Work required: Restate each line of the listing exactly, without carrying over any pictures.

[start of Dataset section]

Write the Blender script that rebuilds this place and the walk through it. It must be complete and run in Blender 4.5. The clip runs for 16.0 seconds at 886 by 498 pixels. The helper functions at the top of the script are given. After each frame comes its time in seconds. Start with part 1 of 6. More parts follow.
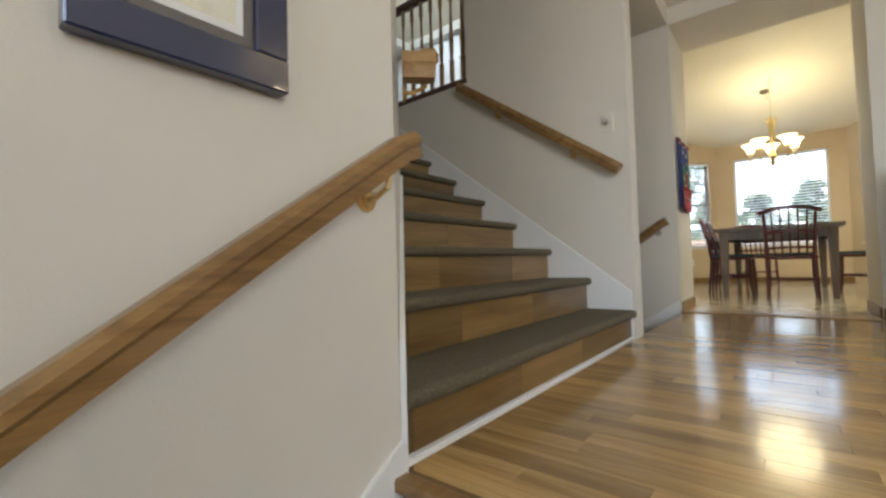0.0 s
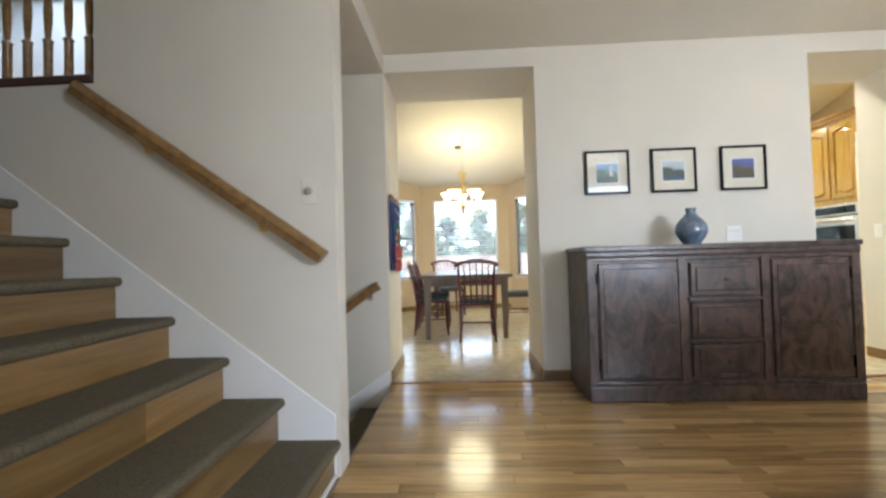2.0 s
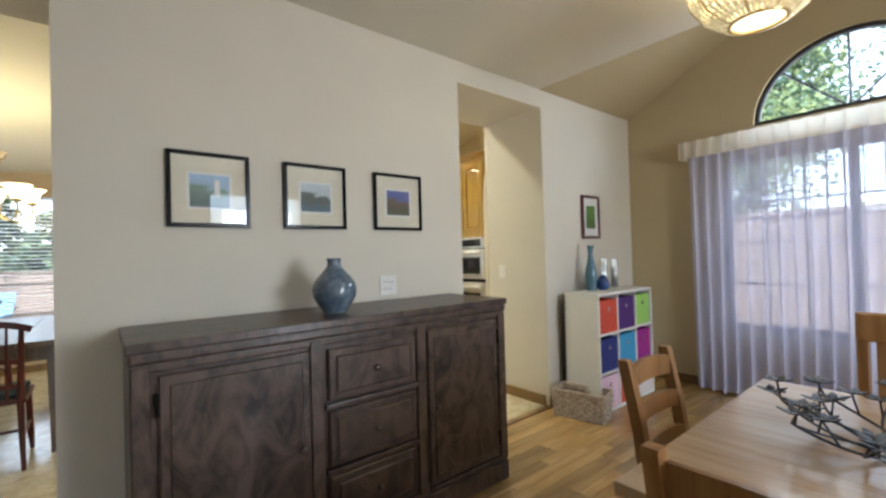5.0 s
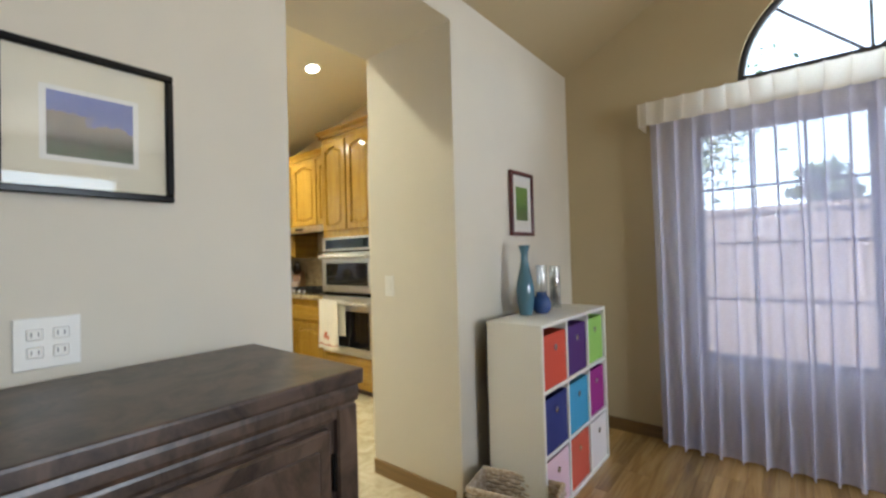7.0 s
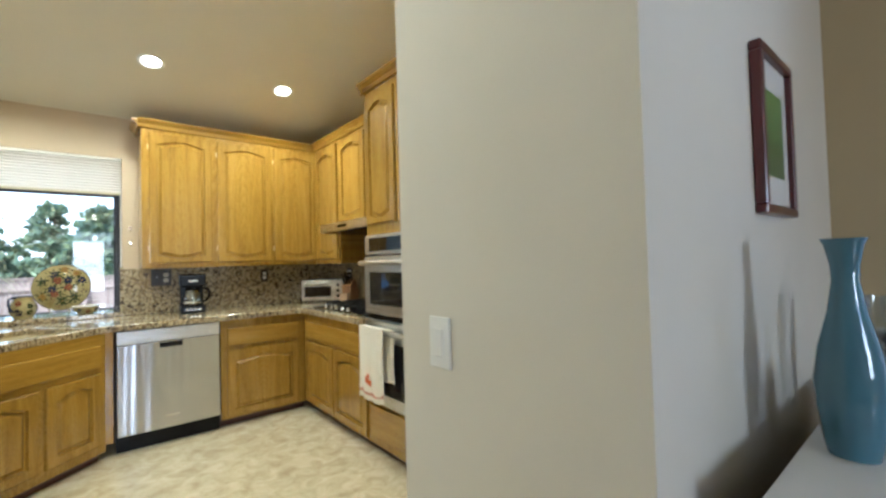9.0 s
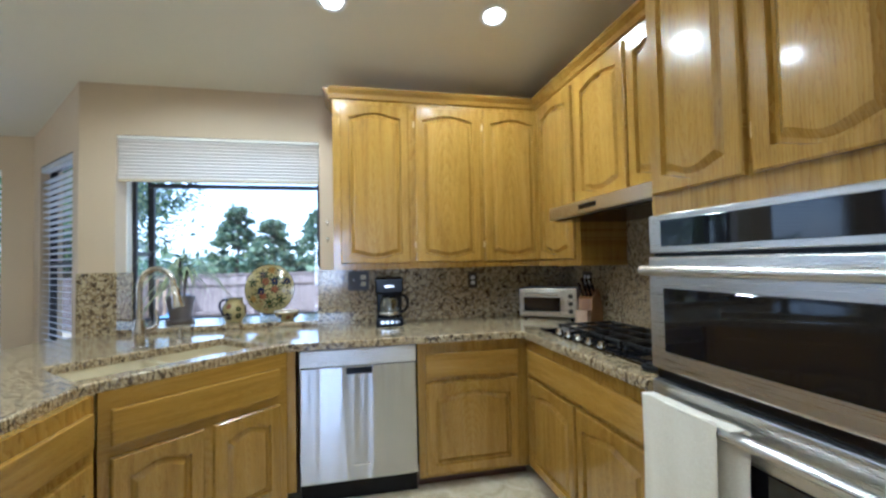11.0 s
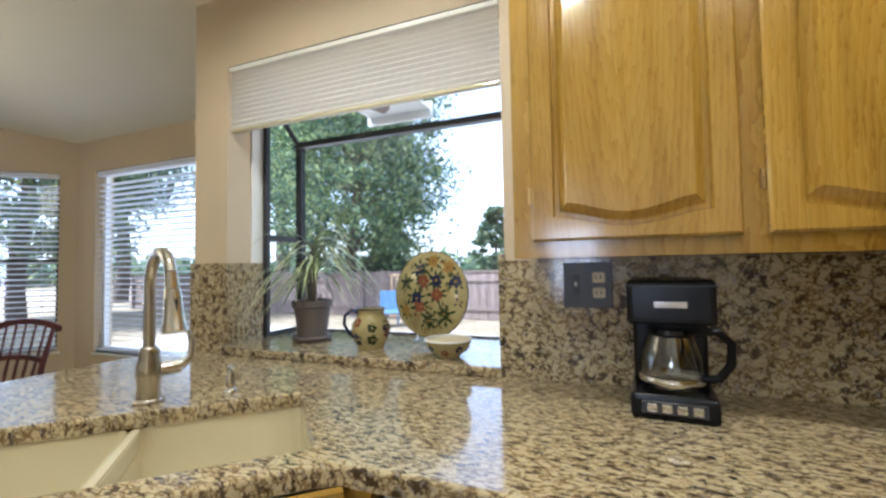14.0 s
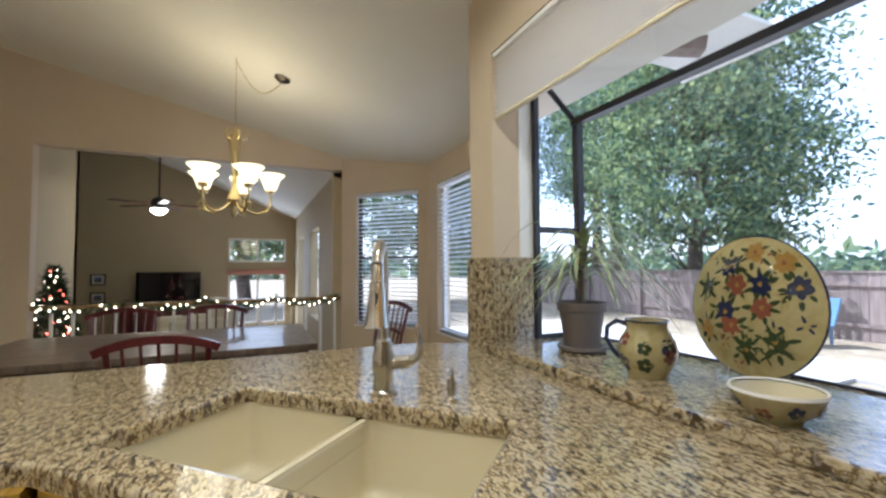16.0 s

[end of Dataset section]

Exercise output:
Write the Blender script that rebuilds this place and the walk through it. It must be complete and run in Blender 4.5. The clip runs for 16.0 seconds at 886 by 498 pixels. The helper functions at the top of the script are given. After each frame comes its time in seconds. Start with part 1 of 6. More parts follow.
0.0 s
2.0 s
5.0 s
7.0 s
9.0 s
11.0 s
14.0 s
16.0 s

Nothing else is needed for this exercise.